::: DATASET CONTENT :::

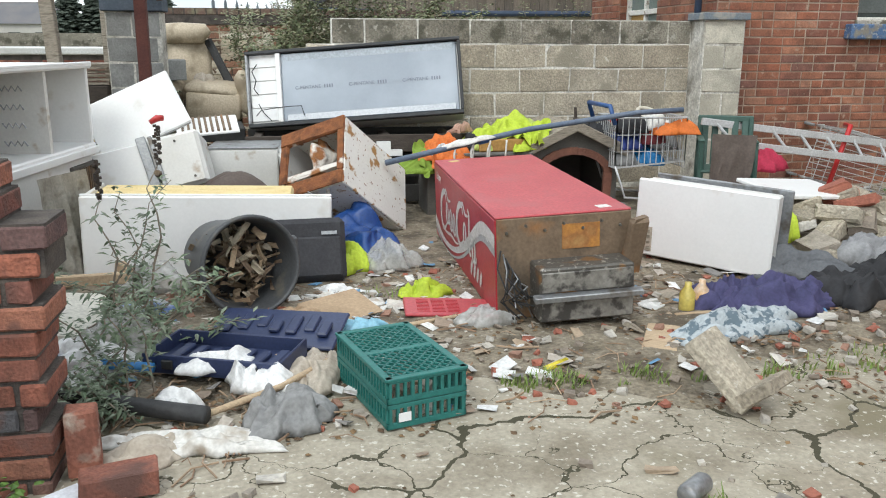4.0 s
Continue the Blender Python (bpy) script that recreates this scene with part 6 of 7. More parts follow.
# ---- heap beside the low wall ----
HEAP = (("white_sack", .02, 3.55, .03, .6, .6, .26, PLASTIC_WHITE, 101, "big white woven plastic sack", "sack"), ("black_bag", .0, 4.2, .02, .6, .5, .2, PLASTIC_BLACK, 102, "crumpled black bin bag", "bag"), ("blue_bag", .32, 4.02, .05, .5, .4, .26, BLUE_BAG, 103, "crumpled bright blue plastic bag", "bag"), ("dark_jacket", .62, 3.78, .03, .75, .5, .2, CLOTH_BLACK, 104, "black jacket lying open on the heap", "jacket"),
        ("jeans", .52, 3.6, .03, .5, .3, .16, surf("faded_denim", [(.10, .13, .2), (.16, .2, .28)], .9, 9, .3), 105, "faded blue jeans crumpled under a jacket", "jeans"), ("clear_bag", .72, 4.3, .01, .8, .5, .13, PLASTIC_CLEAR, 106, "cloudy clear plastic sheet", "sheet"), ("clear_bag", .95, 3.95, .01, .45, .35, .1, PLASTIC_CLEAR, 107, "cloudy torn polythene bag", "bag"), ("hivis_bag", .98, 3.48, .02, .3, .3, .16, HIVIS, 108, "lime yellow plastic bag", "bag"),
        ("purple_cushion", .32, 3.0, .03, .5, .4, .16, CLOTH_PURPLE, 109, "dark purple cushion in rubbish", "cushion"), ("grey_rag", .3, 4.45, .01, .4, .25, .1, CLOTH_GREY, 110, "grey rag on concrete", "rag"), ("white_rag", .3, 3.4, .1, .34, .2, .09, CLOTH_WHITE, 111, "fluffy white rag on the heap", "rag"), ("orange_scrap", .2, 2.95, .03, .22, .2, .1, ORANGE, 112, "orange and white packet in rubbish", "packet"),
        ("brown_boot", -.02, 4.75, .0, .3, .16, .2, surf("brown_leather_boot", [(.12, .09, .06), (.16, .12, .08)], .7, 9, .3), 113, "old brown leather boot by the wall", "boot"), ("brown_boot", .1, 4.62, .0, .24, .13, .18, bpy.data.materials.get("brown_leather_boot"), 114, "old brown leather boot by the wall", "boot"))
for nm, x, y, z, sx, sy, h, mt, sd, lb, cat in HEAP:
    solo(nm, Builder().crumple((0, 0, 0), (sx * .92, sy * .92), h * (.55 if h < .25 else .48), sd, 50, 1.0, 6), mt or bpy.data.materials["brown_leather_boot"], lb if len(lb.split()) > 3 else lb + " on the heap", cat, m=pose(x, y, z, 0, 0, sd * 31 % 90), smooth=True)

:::

**TASK STATEMENT**
The material above must be printed exactly, with its pictures left out.

**PROBLEM SOLUTION**
4.0 s
Continue the Blender Python (bpy) script that recreates this scene with part 6 of 7. More parts follow.
# ---- heap beside the low wall ----
HEAP = (("white_sack", .02, 3.55, .03, .6, .6, .26, PLASTIC_WHITE, 101, "big white woven plastic sack", "sack"), ("black_bag", .0, 4.2, .02, .6, .5, .2, PLASTIC_BLACK, 102, "crumpled black bin bag", "bag"), ("blue_bag", .32, 4.02, .05, .5, .4, .26, BLUE_BAG, 103, "crumpled bright blue plastic bag", "bag"), ("dark_jacket", .62, 3.78, .03, .75, .5, .2, CLOTH_BLACK, 104, "black jacket lying open on the heap", "jacket"),
        ("jeans", .52, 3.6, .03, .5, .3, .16, surf("faded_denim", [(.10, .13, .2), (.16, .2, .28)], .9, 9, .3), 105, "faded blue jeans crumpled under a jacket", "jeans"), ("clear_bag", .72, 4.3, .01, .8, .5, .13, PLASTIC_CLEAR, 106, "cloudy clear plastic sheet", "sheet"), ("clear_bag", .95, 3.95, .01, .45, .35, .1, PLASTIC_CLEAR, 107, "cloudy torn polythene bag", "bag"), ("hivis_bag", .98, 3.48, .02, .3, .3, .16, HIVIS, 108, "lime yellow plastic bag", "bag"),
        ("purple_cushion", .32, 3.0, .03, .5, .4, .16, CLOTH_PURPLE, 109, "dark purple cushion in rubbish", "cushion"), ("grey_rag", .3, 4.45, .01, .4, .25, .1, CLOTH_GREY, 110, "grey rag on concrete", "rag"), ("white_rag", .3, 3.4, .1, .34, .2, .09, CLOTH_WHITE, 111, "fluffy white rag on the heap", "rag"), ("orange_scrap", .2, 2.95, .03, .22, .2, .1, ORANGE, 112, "orange and white packet in rubbish", "packet"),
        ("brown_boot", -.02, 4.75, .0, .3, .16, .2, surf("brown_leather_boot", [(.12, .09, .06), (.16, .12, .08)], .7, 9, .3), 113, "old brown leather boot by the wall", "boot"), ("brown_boot", .1, 4.62, .0, .24, .13, .18, bpy.data.materials.get("brown_leather_boot"), 114, "old brown leather boot by the wall", "boot"))
for nm, x, y, z, sx, sy, h, mt, sd, lb, cat in HEAP:
    solo(nm, Builder().crumple((0, 0, 0), (sx * .92, sy * .92), h * (.55 if h < .25 else .48), sd, 50, 1.0, 6), mt or bpy.data.materials["brown_leather_boot"], lb if len(lb.split()) > 3 else lb + " on the heap", cat, m=pose(x, y, z, 0, 0, sd * 31 % 90), smooth=True)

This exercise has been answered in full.